Telstra's reputation as Australia's premier telco has been tarnished after a third problem in less than two months.
Telstra suffered a second major network outage on Thursday evening with around half of its 16 million mobile customers unable to make calls or go online, similar to a country-wide network outage on February 9.
A third incident, which affected around 500,000 of its pre-paid customers losing service, occurred earlier this month.
In a bid to appease disgruntled customers for Thursday evening's outage, Telstra will again give customers free mobile data for 24 hours as a way of an apology.
Chief executive Andrew Penn said on Friday that the latest incident was "deeply disappointing", and repeatedly apologised for the outage, which affected about eight million customers for up to four hours.
"I apologise to our customers, and just regret the impact on them and the fact that we let them down in relation to the service we were providing," he said.
The latest network problem is an embarrassment for Telstra, which has the nation's largest network by geographic coverage and fastest network.
"One is not acceptable, and more than one is completely unacceptable," Mr Penn said, adding that he was committed to doing everything he could to ensure no more problems occurred.
Mr Penn would not put a cost on the latest outage.
Telstra is spending more than $1 billion on its network annually as the company faces increasing competition from staunch rivals Singapore Telecommunication's local unit Optus and Vodafone Hutchison.

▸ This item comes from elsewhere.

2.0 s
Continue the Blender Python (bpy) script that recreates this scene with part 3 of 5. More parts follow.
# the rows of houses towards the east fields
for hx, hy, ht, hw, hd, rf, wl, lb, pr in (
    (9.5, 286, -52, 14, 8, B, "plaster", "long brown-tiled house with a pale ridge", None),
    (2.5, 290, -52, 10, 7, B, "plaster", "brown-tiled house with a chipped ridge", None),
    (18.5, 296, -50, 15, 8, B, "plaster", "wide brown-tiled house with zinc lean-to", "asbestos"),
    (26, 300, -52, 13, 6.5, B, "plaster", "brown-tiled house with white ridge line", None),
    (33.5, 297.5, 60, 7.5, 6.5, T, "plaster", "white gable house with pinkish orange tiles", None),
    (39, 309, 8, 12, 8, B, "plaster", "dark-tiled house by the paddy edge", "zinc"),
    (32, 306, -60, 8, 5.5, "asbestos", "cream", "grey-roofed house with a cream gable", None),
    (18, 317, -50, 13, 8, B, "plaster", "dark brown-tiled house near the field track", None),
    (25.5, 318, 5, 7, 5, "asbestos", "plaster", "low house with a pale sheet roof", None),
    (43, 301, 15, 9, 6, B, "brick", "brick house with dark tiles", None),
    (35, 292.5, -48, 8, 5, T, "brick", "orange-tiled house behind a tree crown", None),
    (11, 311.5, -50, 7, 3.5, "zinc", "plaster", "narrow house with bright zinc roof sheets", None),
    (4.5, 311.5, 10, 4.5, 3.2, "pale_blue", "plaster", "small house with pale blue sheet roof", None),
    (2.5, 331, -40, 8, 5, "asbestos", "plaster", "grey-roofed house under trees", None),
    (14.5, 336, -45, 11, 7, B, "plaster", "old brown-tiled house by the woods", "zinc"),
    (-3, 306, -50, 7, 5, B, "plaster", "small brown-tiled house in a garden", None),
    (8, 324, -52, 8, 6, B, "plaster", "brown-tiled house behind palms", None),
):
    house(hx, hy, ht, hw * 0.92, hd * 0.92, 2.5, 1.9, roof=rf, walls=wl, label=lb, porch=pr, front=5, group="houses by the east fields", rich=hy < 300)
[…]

Consumers are consuming more and more data, thanks to the explosion of smartphones and streaming services such as Netflix.
Mr Penn and his senior management team are looking for mobile growth opportunities in Asia to offset slowing growth at home.
Telstra blamed Thursday's outage on an overseas connection problem that affected international roaming customers, and then led to woes locally.
A number of services were disrupted at the same time, and it was reconnecting that caused extreme congestion and delayed reconnection.
Telstra customers took to social media on Thursday night to vent their frustration about problems accessing the group's mobile and data networks from about 6pm on Thursday.
Most services were back up within two hours and the network was fully operating after four hours.
Telstra is conducting a detailed review to investigate Thursday's outage with the group's engineers and global experts that were brought in after February's incident.
Telstra's mobile customers will be able to download as much data as they want for free on April 3.
Its February outage - which the company blamed on human error - led to a free data day on February 14.